=== Dataset excerpt ===

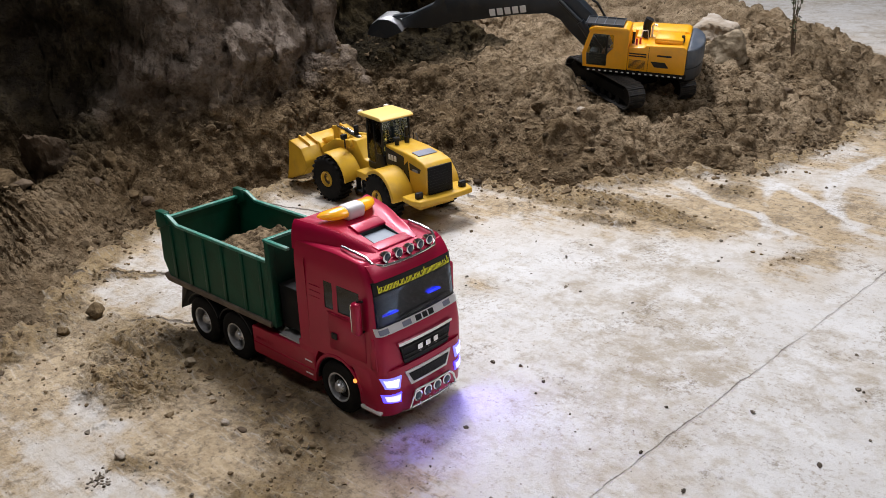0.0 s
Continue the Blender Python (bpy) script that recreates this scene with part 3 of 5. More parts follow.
def sheet(name, xs, ys, height, material, attribute, values, roughen=None, extra=()):
    X, Y = np.meshgrid(xs, ys, indexing="xy")
    Z = height(X, Y)
    co = np.stack([X, Y, Z], -1)
    if roughen is not None:
        gx = np.gradient(Z, xs, axis=1)
        gy = np.gradient(Z, ys, axis=0)
        nrm = np.stack([-gx, -gy, np.ones_like(Z)], -1)
        nrm /= np.linalg.norm(nrm, axis=-1, keepdims=True)
        co = co + nrm * roughen(X, Y, Z, nrm)[..., None]
    w, hgt = len(xs), len(ys)
    idx = np.arange(w * hgt).reshape(hgt, w)
    faces = np.stack([idx[:-1, :-1], idx[:-1, 1:], idx[1:, 1:], idx[1:, :-1]], -1).reshape(-1, 4)
    me = bpy.data.meshes.new(name)
    me.vertices.add(w * hgt)
    me.vertices.foreach_set("co", co.reshape(-1).astype(np.float32))
    me.loops.add(faces.size)
    me.loops.foreach_set("vertex_index", faces.reshape(-1).astype(np.int32))
    me.polygons.add(len(faces))
    me.polygons.foreach_set("loop_start", np.arange(0, faces.size, 4, dtype=np.int32))
    me.update(calc_edges=True)
    a = me.attributes.new(attribute, "FLOAT", "POINT")
    a.data.foreach_set("value", values(co[..., 0], co[..., 1], co[..., 2]).reshape(-1).astype(np.float32))
    for key, rule in extra:
        a = me.attributes.new(key, "FLOAT", "POINT")
        a.data.foreach_set("value", rule(co[..., 0], co[..., 1], co[..., 2]).reshape(-1).astype(np.float32))
    me.materials.append(material)
    me.shade_smooth()
    return new(name, me)


def steps(*spans):
    out = [spans[0][0]]
    for a, b, s in spans:
        k = max(1, round((b - a) / s))
        out += [a + (b - a) * (i + 1) / k for i in range(k)]
    return np.array(out)


# ---- the large structure ----
def slab_height(x, y):
    s = soil_spread(x, y)
    thick = smooth(0.12, 0.6, s + 0.22 * fbm(x * 12, y * 12, 4.0, octaves=3))
    ridge = thick * (0.005 + 0.008 * fbm(x * 14, y * 14, octaves=3) + 0.007 * fbm(x * 60, y * 60, 1.0, octaves=2) + 0.4 * lumps_of(x, y, 0.040, 71) * smooth(0.0, 0.5, fbm(x * 9, y * 9, 2.0)) + 0.45 * lumps_of(x, y, 0.020, 91) + 0.5 * lumps_of(x, y, 0.011, 95))
    for line in GROOVES:
        d = line_distance(x, y, line)
        ridge = ridge + thick * (0.0045 * np.exp(-((d - 0.011) / 0.006) ** 2) - 0.005 * np.exp(-(d / 0.007) ** 2))
    # the ribbed print of a tyre
    print_zone = np.clip(1.6 * blob(x, y, -1.112, 0.490, 0.070, 0.036, 0.83, 1.0), 0, 1) * smooth(-0.5, 0.1, fbm(x * 22, y * 22, 4.0, octaves=2))
    ridge = ridge + print_zone * (0.003 + 0.0034 * np.sin((x * 0.74 - y * 0.675) * 690 + 2.0 * fbm(x * 16, y * 16, 7.0, octaves=2)))
    # thin plates of pressed soil, one edge over the other, before the western heap
    across = (0.86 * (x + 1.35) - 0.51 * (y - 0.26)) / 0.015 + 0.9 * fbm(x * 14, y * 14, 8.0, octaves=2) + 0.25 * fbm(x * 45, y * 45, 3.0, octaves=2)
    ridge = ridge + 0.0090 * (across - np.floor(across)) ** 0.6 * smooth(0.25, 0.6, blob(x, y, -1.325, 0.268, 0.095, 0.048, 1.03, 1.0)) * smooth(-0.35, 0.15, fbm(x * 18, y * 18, 2.5, octaves=2))
    film = smooth(0.25, 0.7, soil_stain(x, y) + 0.3 * fbm(x * 10, y * 10, 6.0, octaves=2))
    ridge = ridge + film * (0.0012 * fbm(x * 50, y * 50, 3.0, octaves=2) + 0.8 * lumps_of(x, y, 0.015, 97) * smooth(0.1, 0.5, fbm(x * 16, y * 16, 5.0)))
    return np.maximum(ridge, 0.0)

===

__Exercise directions__:
Exclude the images and reproduce the remaining data exactly.

__Answer to this problem__:
0.0 s
Continue the Blender Python (bpy) script that recreates this scene with part 3 of 5. More parts follow.
def sheet(name, xs, ys, height, material, attribute, values, roughen=None, extra=()):
    X, Y = np.meshgrid(xs, ys, indexing="xy")
    Z = height(X, Y)
    co = np.stack([X, Y, Z], -1)
    if roughen is not None:
        gx = np.gradient(Z, xs, axis=1)
        gy = np.gradient(Z, ys, axis=0)
        nrm = np.stack([-gx, -gy, np.ones_like(Z)], -1)
        nrm /= np.linalg.norm(nrm, axis=-1, keepdims=True)
        co = co + nrm * roughen(X, Y, Z, nrm)[..., None]
    w, hgt = len(xs), len(ys)
    idx = np.arange(w * hgt).reshape(hgt, w)
    faces = np.stack([idx[:-1, :-1], idx[:-1, 1:], idx[1:, 1:], idx[1:, :-1]], -1).reshape(-1, 4)
    me = bpy.data.meshes.new(name)
    me.vertices.add(w * hgt)
    me.vertices.foreach_set("co", co.reshape(-1).astype(np.float32))
    me.loops.add(faces.size)
    me.loops.foreach_set("vertex_index", faces.reshape(-1).astype(np.int32))
    me.polygons.add(len(faces))
    me.polygons.foreach_set("loop_start", np.arange(0, faces.size, 4, dtype=np.int32))
    me.update(calc_edges=True)
    a = me.attributes.new(attribute, "FLOAT", "POINT")
    a.data.foreach_set("value", values(co[..., 0], co[..., 1], co[..., 2]).reshape(-1).astype(np.float32))
    for key, rule in extra:
        a = me.attributes.new(key, "FLOAT", "POINT")
        a.data.foreach_set("value", rule(co[..., 0], co[..., 1], co[..., 2]).reshape(-1).astype(np.float32))
    me.materials.append(material)
    me.shade_smooth()
    return new(name, me)


def steps(*spans):
    out = [spans[0][0]]
    for a, b, s in spans:
        k = max(1, round((b - a) / s))
        out += [a + (b - a) * (i + 1) / k for i in range(k)]
    return np.array(out)


# ---- the large structure ----
def slab_height(x, y):
    s = soil_spread(x, y)
    thick = smooth(0.12, 0.6, s + 0.22 * fbm(x * 12, y * 12, 4.0, octaves=3))
    ridge = thick * (0.005 + 0.008 * fbm(x * 14, y * 14, octaves=3) + 0.007 * fbm(x * 60, y * 60, 1.0, octaves=2) + 0.4 * lumps_of(x, y, 0.040, 71) * smooth(0.0, 0.5, fbm(x * 9, y * 9, 2.0)) + 0.45 * lumps_of(x, y, 0.020, 91) + 0.5 * lumps_of(x, y, 0.011, 95))
    for line in GROOVES:
        d = line_distance(x, y, line)
        ridge = ridge + thick * (0.0045 * np.exp(-((d - 0.011) / 0.006) ** 2) - 0.005 * np.exp(-(d / 0.007) ** 2))
    # the ribbed print of a tyre
    print_zone = np.clip(1.6 * blob(x, y, -1.112, 0.490, 0.070, 0.036, 0.83, 1.0), 0, 1) * smooth(-0.5, 0.1, fbm(x * 22, y * 22, 4.0, octaves=2))
    ridge = ridge + print_zone * (0.003 + 0.0034 * np.sin((x * 0.74 - y * 0.675) * 690 + 2.0 * fbm(x * 16, y * 16, 7.0, octaves=2)))
    # thin plates of pressed soil, one edge over the other, before the western heap
    across = (0.86 * (x + 1.35) - 0.51 * (y - 0.26)) / 0.015 + 0.9 * fbm(x * 14, y * 14, 8.0, octaves=2) + 0.25 * fbm(x * 45, y * 45, 3.0, octaves=2)
    ridge = ridge + 0.0090 * (across - np.floor(across)) ** 0.6 * smooth(0.25, 0.6, blob(x, y, -1.325, 0.268, 0.095, 0.048, 1.03, 1.0)) * smooth(-0.35, 0.15, fbm(x * 18, y * 18, 2.5, octaves=2))
    film = smooth(0.25, 0.7, soil_stain(x, y) + 0.3 * fbm(x * 10, y * 10, 6.0, octaves=2))
    ridge = ridge + film * (0.0012 * fbm(x * 50, y * 50, 3.0, octaves=2) + 0.8 * lumps_of(x, y, 0.015, 97) * smooth(0.1, 0.5, fbm(x * 16, y * 16, 5.0)))
    return np.maximum(ridge, 0.0)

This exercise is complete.